The Orient‘s retort: Chicken meet egg.  Without motivated student journalists, there will not be any (quality) content worth printing.  As the e-board argued in a recent editorial, “The Future of the Orient:

“The SAFC has the College’s best interests at heart. It intends to allocate its large budget as fairly as possible, and from its eyes, the Orient‘s existing savings imply that it does not require as much help from the SAFC as those non-revenue-generating clubs without independent accounts. . . . But the SAFC’s aims to level the playing field are not just.  The Orient provides an essential service to the College, and has done so since 1871. It has the right to maintain a personal account and not be at the SAFC’s mercy for every cent.  If we can count on the SAFC to cover the cost of printing, we will continue to have the incentive to produce a good newspaper that generates the revenue that takes care of everything else.”

What do you think? Should the opportunity to learn journalism firsthand, scrape together bylines, and build a resume be incentive enough for the 21st-century j-student?  Or should college media staffwork be considered something worth paying for, a necessity on par with a quality printer and an active Web presence?

6 Responses to “College Media’s Future: Should Student Journalists Be Paid?”
  1. I think it depends more on the size of the school and the paper than anything else. The Acorn, the newspaper here at Drew University, is published weekly by a staff that I estimate at between 70 and 90 people. 90 would be nearly a quarter of one class year of Drew students, assuming there’s an average of 400 students per class, which sounds about right.

    A few years ago, a small group of us went to an ACP event in DC. In one workshop, someone asked the speaker about ways to encourage reporters to get their stories in on time. “Just dock their pay,” he said. He suggested that if the amount of money the reporter is paid goes down more for every day it’s late, you’ll be better off. My Acorn cohort and I were flabbergasted. Pay people?

    Perhaps at a larger paper at a state school, it makes sense. Here, I fear money would be a complicating factor in what we do, as much as I’d love to get paid for my hours in the office. The paper is close-knit group and money would only create animosity.

  2. Ryan says:

    My gut thought to the question, “Do we pay our staff?” is a solid “NO”. It’s a student organization, not a company. You should be there because you have a passion to share information with people. If you want money, go sign on with a schools work study program.

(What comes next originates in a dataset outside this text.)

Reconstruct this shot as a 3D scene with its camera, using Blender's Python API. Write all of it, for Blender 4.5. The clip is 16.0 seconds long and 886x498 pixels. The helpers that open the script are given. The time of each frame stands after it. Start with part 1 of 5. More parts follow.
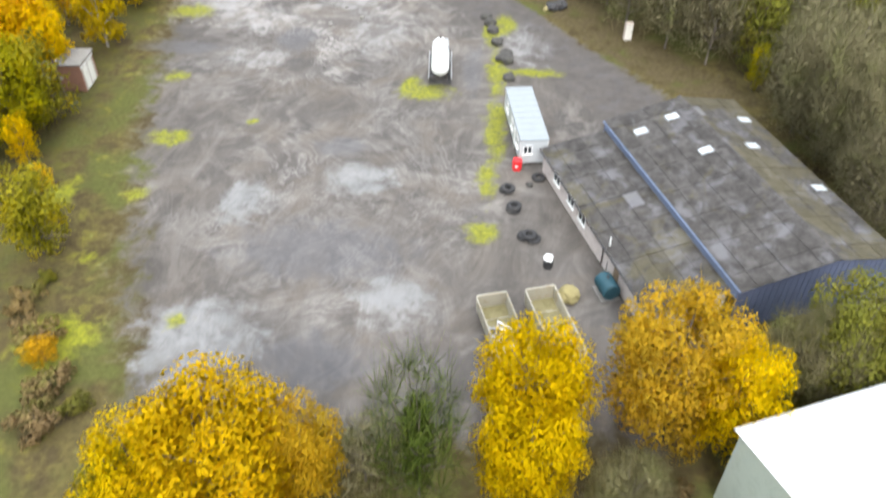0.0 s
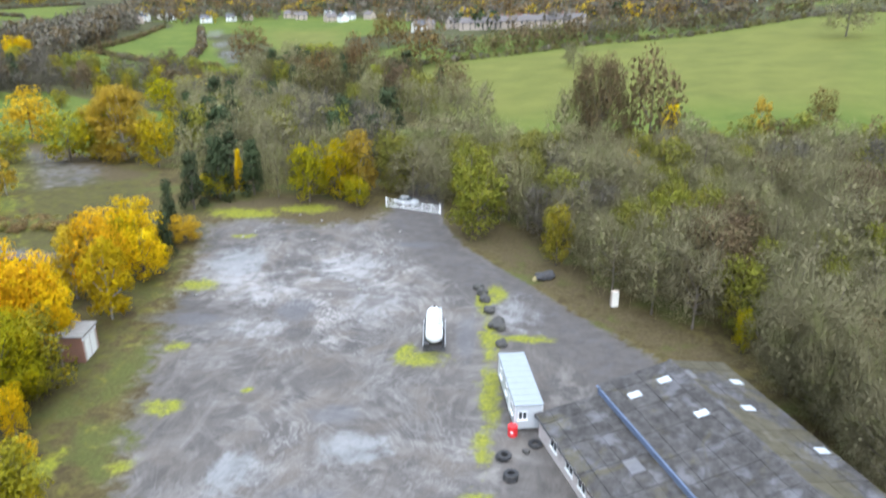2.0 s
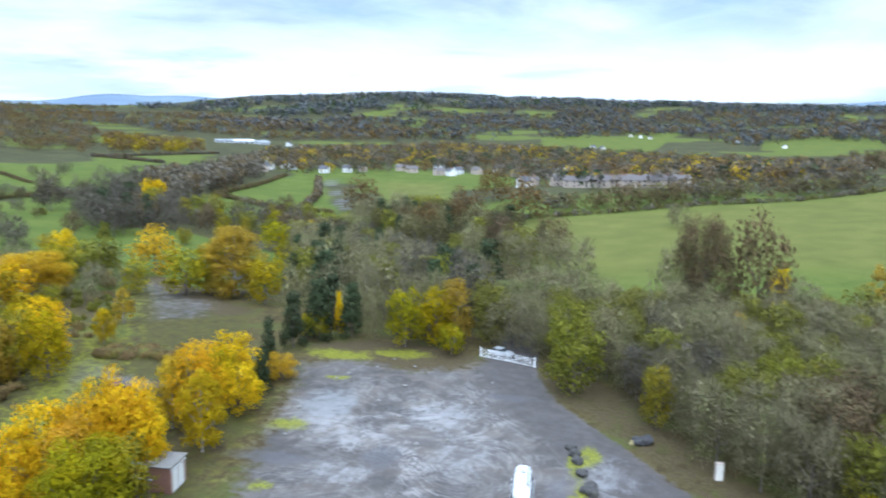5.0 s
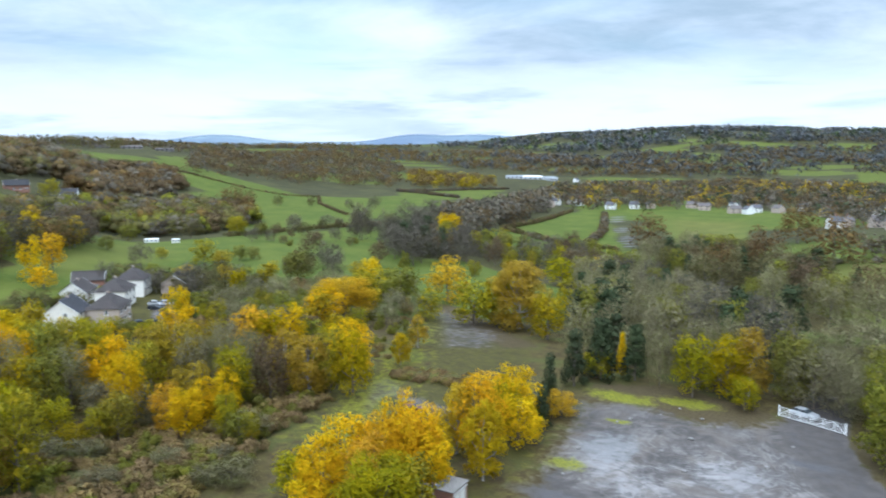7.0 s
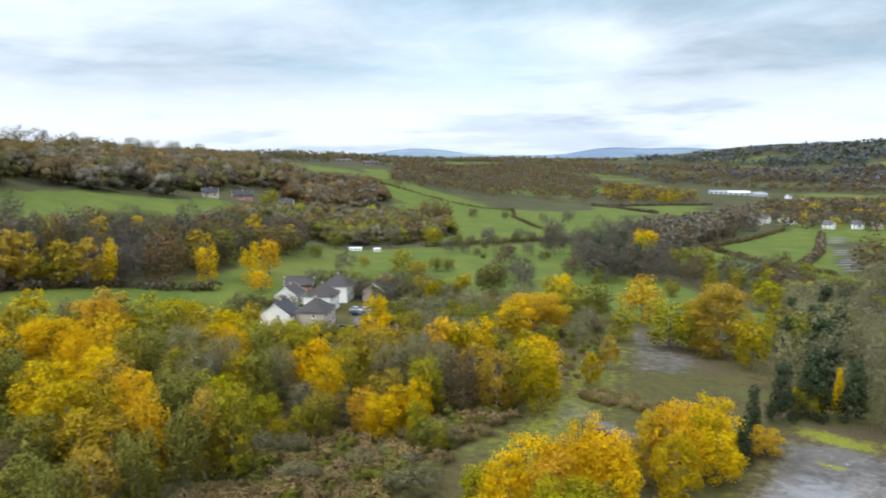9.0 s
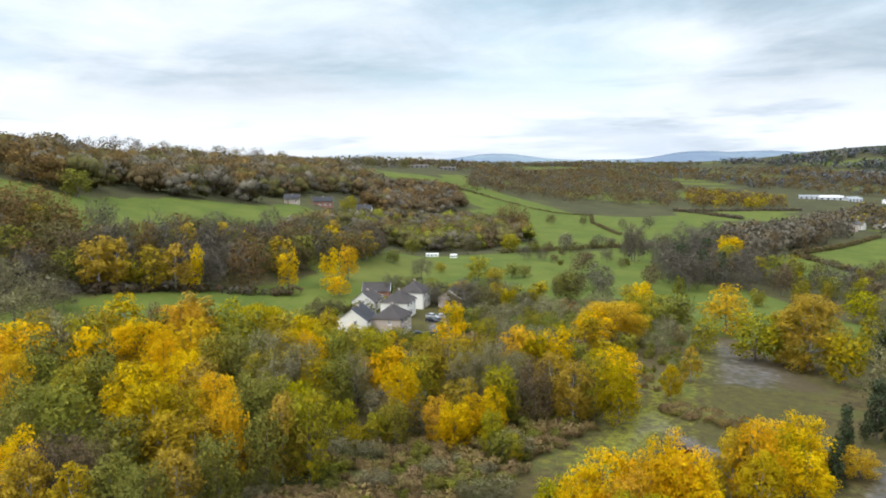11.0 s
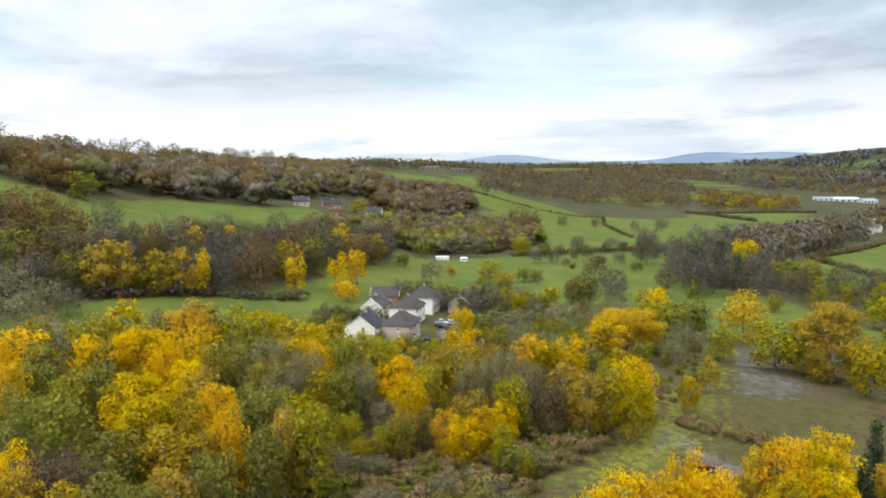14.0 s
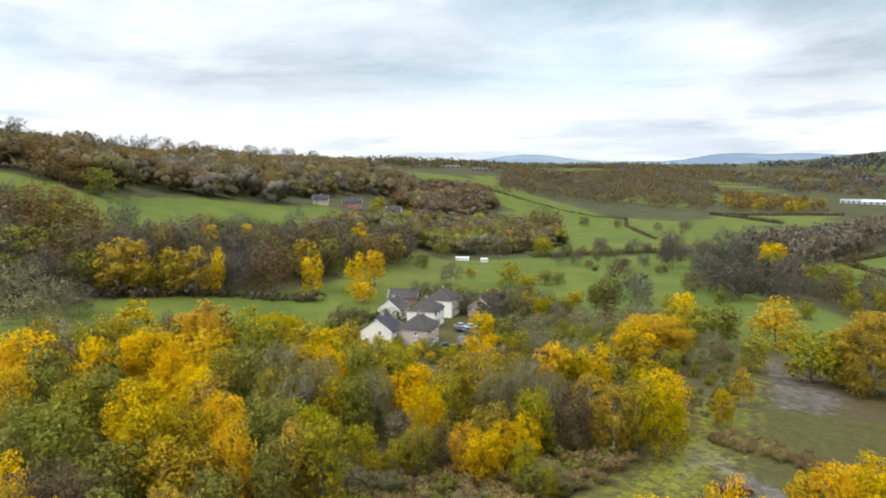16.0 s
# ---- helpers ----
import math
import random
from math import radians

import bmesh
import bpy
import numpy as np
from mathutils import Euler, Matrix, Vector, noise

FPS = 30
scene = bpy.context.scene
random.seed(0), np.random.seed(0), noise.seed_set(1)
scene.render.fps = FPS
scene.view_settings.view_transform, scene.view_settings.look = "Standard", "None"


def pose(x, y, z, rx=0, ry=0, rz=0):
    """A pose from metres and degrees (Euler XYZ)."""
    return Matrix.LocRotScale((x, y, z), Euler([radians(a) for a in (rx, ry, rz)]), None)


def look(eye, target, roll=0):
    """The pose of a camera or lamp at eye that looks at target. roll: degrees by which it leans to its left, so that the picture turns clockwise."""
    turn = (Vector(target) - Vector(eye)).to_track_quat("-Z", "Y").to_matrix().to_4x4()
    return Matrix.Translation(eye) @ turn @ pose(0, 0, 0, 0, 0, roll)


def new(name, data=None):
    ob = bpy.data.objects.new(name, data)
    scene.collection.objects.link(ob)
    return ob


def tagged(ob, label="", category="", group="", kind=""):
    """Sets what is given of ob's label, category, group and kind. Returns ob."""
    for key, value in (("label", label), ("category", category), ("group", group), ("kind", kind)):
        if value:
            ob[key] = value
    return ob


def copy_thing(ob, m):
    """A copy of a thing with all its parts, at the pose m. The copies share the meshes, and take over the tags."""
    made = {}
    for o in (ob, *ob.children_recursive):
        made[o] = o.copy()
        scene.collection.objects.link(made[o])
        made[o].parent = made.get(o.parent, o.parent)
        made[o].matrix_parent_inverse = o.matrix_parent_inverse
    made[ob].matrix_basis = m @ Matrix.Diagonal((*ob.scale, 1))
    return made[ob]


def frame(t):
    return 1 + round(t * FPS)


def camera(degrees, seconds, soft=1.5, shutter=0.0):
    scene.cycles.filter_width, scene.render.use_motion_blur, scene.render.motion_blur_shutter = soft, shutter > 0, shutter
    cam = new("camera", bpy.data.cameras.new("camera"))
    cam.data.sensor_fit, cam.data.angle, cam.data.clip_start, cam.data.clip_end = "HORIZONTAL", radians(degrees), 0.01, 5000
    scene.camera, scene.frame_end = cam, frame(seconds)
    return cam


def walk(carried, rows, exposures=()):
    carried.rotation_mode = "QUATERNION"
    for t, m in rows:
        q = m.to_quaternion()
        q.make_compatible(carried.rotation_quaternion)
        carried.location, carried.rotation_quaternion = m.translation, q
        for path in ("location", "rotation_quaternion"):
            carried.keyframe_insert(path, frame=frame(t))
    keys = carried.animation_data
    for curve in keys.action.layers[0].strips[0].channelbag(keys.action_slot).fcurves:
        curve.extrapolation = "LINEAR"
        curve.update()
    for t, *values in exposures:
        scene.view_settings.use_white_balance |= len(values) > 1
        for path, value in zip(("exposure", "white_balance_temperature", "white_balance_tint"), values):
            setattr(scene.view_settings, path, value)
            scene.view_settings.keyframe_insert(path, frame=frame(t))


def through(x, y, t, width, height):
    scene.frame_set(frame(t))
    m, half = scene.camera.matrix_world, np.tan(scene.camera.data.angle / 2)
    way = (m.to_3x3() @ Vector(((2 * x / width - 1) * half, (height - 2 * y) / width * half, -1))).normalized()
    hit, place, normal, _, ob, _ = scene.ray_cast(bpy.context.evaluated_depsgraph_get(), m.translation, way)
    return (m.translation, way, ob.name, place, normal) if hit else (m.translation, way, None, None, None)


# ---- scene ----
cam = camera(60.0, 16.0, 1.9, 0.55)
PATH = [
    (0, (0.758, -0.620, 44.334), (0.309, 1.168, 42.734), 0.6),
    (0.5, (0.905, -0.694, 44.351), (0.432, 1.236, 42.937), 0.5),
    (1, (1.036, -0.742, 44.390), (0.554, 1.275, 43.103), 0.3),
    (1.5, (1.170, -0.775, 44.452), (0.636, 1.327, 43.334), 0.1),
    (2, (1.277, -0.816, 44.512), (0.725, 1.390, 43.627), -0.1),
    (2.5, (1.352, -0.855, 44.553), (0.792, 1.401, 43.810), -0.2),
    (3, (1.380, -0.886, 44.589), (0.808, 1.398, 43.948), -0.2),
    (3.2, (1.360, -0.878, 44.590), (0.792, 1.415, 43.980), -0.3),
    (5.3, (1.503, -0.262, 44.438), (0.476, 1.914, 44.032), 0.7),
    (5.5, (1.443, -0.222, 44.456), (0.310, 1.901, 44.059), 0.3),
    (6, (1.260, -0.117, 44.576), (-0.107, 1.869, 44.203), 0.3),
    (6.5, (1.039, -0.083, 44.722), (-0.487, 1.789, 44.371), 0.1),
    (7, (0.849, -0.093, 44.886), (-0.797, 1.679, 44.557), 0.1),
    (7.5, (0.605, -0.129, 45.067), (-1.153, 1.534, 44.752), -0.0),
    (8, (0.492, -0.045, 45.224), (-1.363, 1.513, 44.924), 0.1),
    (8.5, (0.453, 0.084, 45.357), (-1.487, 1.535, 45.064), 0.1),
    (9, (0.432, 0.226, 45.496), (-1.607, 1.535, 45.207), 0.1),
    (9.5, (0.348, 0.305, 45.612), (-1.752, 1.514, 45.330), 0.2),
    (9.7, (0.306, 0.350, 45.638), (-1.814, 1.525, 45.360), 0.1),
    (12, (-0.294, 1.187, 46.401), (-2.467, 2.262, 46.129), -0.4),
    (12.5, (-0.780, 1.525, 46.472), (-2.962, 2.582, 46.200), -0.5),
    (13, (-1.603, 1.957, 46.487), (-3.766, 3.055, 46.221), -0.5),
    (13.5, (-2.689, 2.489, 46.480), (-4.863, 3.561, 46.210), -0.5),
    (14, (-3.985, 3.107, 46.465), (-6.162, 4.174, 46.197), -0.3),
    (14.5, (-5.445, 3.787, 46.456), (-7.636, 4.825, 46.188), -0.3),
    (15, (-6.974, 4.519, 46.453), (-9.172, 5.544, 46.182), -0.1),
    (15.5, (-8.511, 5.280, 46.452), (-10.713, 6.294, 46.177), -0.0),
    (16, (-10.038, 6.028, 46.447), (-12.243, 7.038, 46.176), 0.1),
]
walk(cam, [(t, look(eye, target, roll)) for t, eye, target, roll in PATH],
     exposures=[(0, 0.44, 6350, 10), (0.5, 0.30, 6100, 10), (1.5, 0.33, 5780, 10), (3, 0.56, 5260, 10), (5.5, 0.05, 5150, 8), (7, -0.04, 5350, 8), (9, -0.12, 5850, 9), (12, -0.08, 6150, 10), (16, -0.08, 6250, 10)])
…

    Being on the editorial board for a major college newspaper in Boston – that doesn’t pay it’s staff – I do feel if the money allocates that the editorial board members should be paid a stipend or a lump sum of some sort. That money should be coming from the advertisers or the subscription costs – not the school. Editors put in a lot of work, and most people don’t realize the effort that goes into editing, layouts, websites, social media, behind the scenes administration issues. It’s essentially a full time job with a supervisory role. A modest stipend is reasonable, you can even encourage the staff to use it towards a ACP conference, or going to a journalism workshop or event on their own for personal development.

    As for paying reports, absolutely no. Like everything else in the world, you need to work your way up from the ground and prove your worth. If your paper is having issues retaining staff or getting people to write effectively, hold a training seminar, ect.

    Just my thoughts, everywhere is different. Let’s face it, financial compensation is great, were all poor college students, but I do feel it’s a different atmosphere when your doing it pro-bono.

  3. Alicia says:

    I’m the editor in chief of a mid-level college paper and we are facing some money troubles. Our university covers our printing costs but our advertising revenues cover paying 15 editorial staff. It seems that payment is no longer an incentive, it is expected and to take that away would cause some to leave to find work elsewhere. I fear the quality of the paper would suffer if it is pro-bono and not a job. I feel, that as editor, I would lose some of my power to enforce deadlines and keep my staff in check should problems occur. It is nice to be able to say you must do this well and on time because it is your job. Holding a training seminar will only go so far with some if this is just a student organization. I also believe absolutely that, while we are a part of the university, we must stand somehow apart in fear that we would lose some of our First Amendment rights. To make the newspaper a class or internship for credit would open us up for some nasty prior restraint issues.

    These are just my thoughts but it seems that this is an issue that more and more college papers must face.

  4. Erik says:

    I am the design editor and social media director at small college. There are a total of nine students on our editorial staff and about 20 students that are staff writers. We would personally love to have a pay incentive for editorial staff, as we cannot fill all the positions we have, yet we’ve managed to thrive for over a 130 years without being paid. It is not that we do not have the money, it is because of the crossover with the school funding our printing, and falling under a college organization, rather than just the envelope of the college.

  5. Dave Chase says:

    I am the managing editor of a small paper. I hear the argument that the paper is an organization and not a business and folks should not get paid but our editorial staff puts in way too much time to do it for free. It’s pretty much a part-time job for them, except that they could still make more working at a coffee shop.